Potere assoluto: recensione del film di Clint Eastwood
Il film del regista americano fra ordine-disordine e vedere-fare.
Clint Eastwood prende il genere thriller e lo sfida attraverso una grande semplicità ed eleganza che rivelano una grande sicurezza e allo stesso tempo conoscenza del mezzo cinematografico. Lo spettatore fin dal principio è consapevole di tutti i particolari, ma in Potere assoluto il regista non si ferma e va oltre giocando con gli sguardi e la moralità appartenente al potere assoluto. Il film racconta del ladro Luther Whitney (Clint Eastwood), involontario testimone di un “super” omicidio in cui è coinvolto il presidente degli Stati Uniti, da qui inizierà una serie di escalation che andranno a coinvolgere il ladro gentiluomo anche sul piano familiare.
Il potere assoluto di Clint Eastwood
Fin dai tempi del suo debutto alla regia Eastwood ha sempre ruotato intorno allo stesso film facendo, forse, solo dei piccoli cambiamenti. Ogni suo lavoro si professa da un lato come la storia di un conflitto tra ragione inteso come un ordine precostituito, dall’altro lato invece troviamo la passione, il disordine e la natura istintuale. Raramente Eastwood (qui nei panni di produttore, regista e attore protagonista) non prende le parti dell’ordine, ma piuttosto si colloca in una zona senza un confine ben definito. I suoi personaggi riconoscono l’importanza della razionalità e quel corretto funzionamento della vita quotidiana, ma allo stesso tempo si afferma la necessità di un cambiamento improvviso, anche folle e potenzialmente distruttivo: un nuovo soffio vitale verso un’umanità troppo inquadrata e fatalmente prigioniera della routine.
L’antieroe eastwoodiano è messaggero di chiaroscuri circondato da un mondo fatto di un’apparenza ingannevole e oscura. La prima battuta che proferisce è io non mi arrendo mai, un cittadino con il senso del dovere che esige verità e giustizia a qualsiasi costo. Un ladro-gentiluomo che riscatta non solo i propri fallimenti con prole e nazione, ma si specchia negli uomini d’onore che soccombono, irrimediabilmente, sotto il peso mefitico dell’ingranaggio del potere assoluto. Una sceneggiatura dal sapore amaro mitigata da una componente autoironica, visibile nel regista e personaggio, e dall’altro lato il falso lieto fine perché al popolo lo scandalo non va rivelato: in fondo ogni gregge ha bisogno del proprio pastore. In Potere assoluto tutto è apparenza, basti pensare alla figlia che scopre di essere stata sempre sorvegliata da un premuroso genitore mai fisicamente presente e condannato al solo voyeurismo.
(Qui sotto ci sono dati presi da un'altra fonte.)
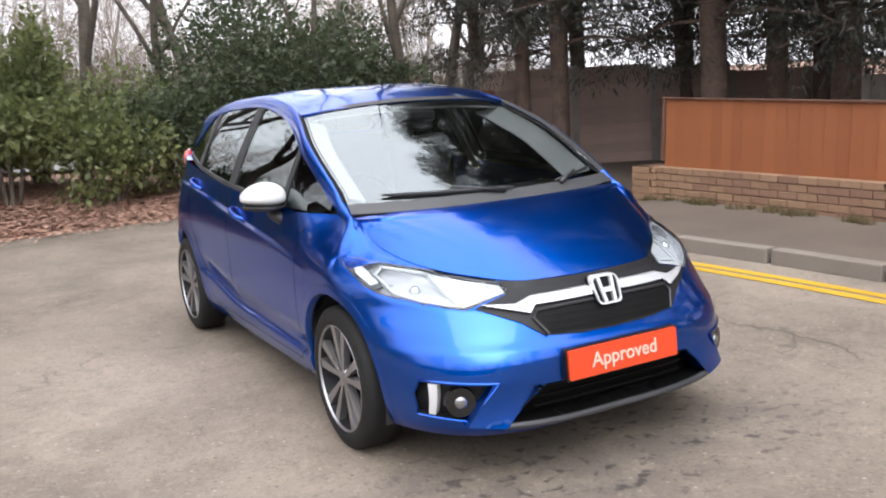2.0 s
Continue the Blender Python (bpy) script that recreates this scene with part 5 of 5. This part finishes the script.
hedge_proto = None
for k in range(22):
    a = radians(186 + 168 * k / 21)
    r = 13.5 + rim.uniform(-0.6, 0.6)
    x, y = r * math.cos(a) * 1.15, -2 + r * math.sin(a)
    if hedge_proto is None:
        hedge_proto = shrub("boundary_hedge", "dark evergreen hedge closing the car park", (x, y), (1.6, 1.3, 1.25), 2600, 0.20, HOLLY_LEAF, 500, 7, group="boundary hedge")
        hedge_proto.location.z = 0
    else:
        copy_thing(hedge_proto, pose(x, y, 0.0, 0, 0, 47 * k))


# weeds along the foot of the garden wall and tufts behind the kerb
def weeds(n, seed):
    rnd = random.Random(seed)
    vs, fs = [], []
    spots = [(rnd.uniform(4.44, 4.56), rnd.uniform(-2.8, 3.3)) for _ in range(46)]
    for _ in range(n):
        cx, cy = rnd.choice(spots)
        x, y = cx + rnd.gauss(0, 0.035), cy + rnd.gauss(0, 0.05)
        if x > 4.585:
            continue
        z = footway_z(x, y)
        h, a = rnd.uniform(0.02, 0.09), rnd.uniform(0, 6.28)
        d = Vector((math.cos(a), math.sin(a), 0)) * 0.005
        k = len(vs)
        vs += [(x - d.x, y - d.y, z), (x + d.x, y + d.y, z), (x + rnd.uniform(-0.04, 0.03), y + rnd.uniform(-0.04, 0.04), z + h)]
        fs.append((k, k + 1, k + 2))
    me = bpy.data.meshes.new("wall_weeds")
    me.from_pydata(vs, [], fs)
    me.materials.append(TURF_BLADE)
    return me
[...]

Lo sguardo come vero Potere assoluto
È proprio nello sguardo che si gioca un ruolo centrale durante il corso della pellicola, una vera e propria esortazione metacinematografica ad agire, rivolta al “guardone” e di conseguenza allo spettatore: i presidenti sono “scaduti” e/o caduti. Oggi quello che rimane è, forse, l’integrità morale del cittadino comune che può essere anche il delinquente più incallito.
Il film, così facendo, avvia uno scontro fra due modi di concepire l’esistenza quella del vedere e del fare. Lo sguardo cinematografico è messo a tema fin dal principio, in cui il vedere e non essere visto la fanno da padrone nella sequenza della rapina. Il ladro che assiste a un omicidio e se ne va senza fare nulla così come vede agisce fotografando, diventando così il genitore che segue a distanza la vita di sua figlia. Ad un certo punto della sceneggiatura arriva però la svolta e, allo stesso tempo, il conflitto: il discorso in TV del Presidente. Se al principio il protagonista si limitava a vedere e rimaneva distante o disinteressato, l’azione razionale del vedere il messaggio alla TV permette il sopravvento della parte istintuale, tipica dei film eastwoodiani, sulla parte razionale. Dal vedere si passa al fare e alla vendetta intesa come espressione per eccellenza dell’istinto pulsionale; permettendo di ripristinare un nuovo ordine non solo morale, ma anche emotivo fra un padre e una figlia.
Il regista certo non confezione il suo miglior film ma prende il film di genere consolidato del giallo, con venature di spionaggio, per farne un film stimolante dove ordine e disordine vanno oltre la mera sceneggiatura e pervadendo così il cinema di genere stesso. L’interrogativo che persiste è quello se sia migliore vedere o fare, ma la risposta forse è rintracciabile nella sequenza allegorica del ballo in cui tutto si intreccia: vedere la collana della morta, e fare, tramite lo scambio di battute sussurrate; comprendendone la perfetta fusione delle due azioni e come siano indispensabili entrambe per la convivenza esistenziale.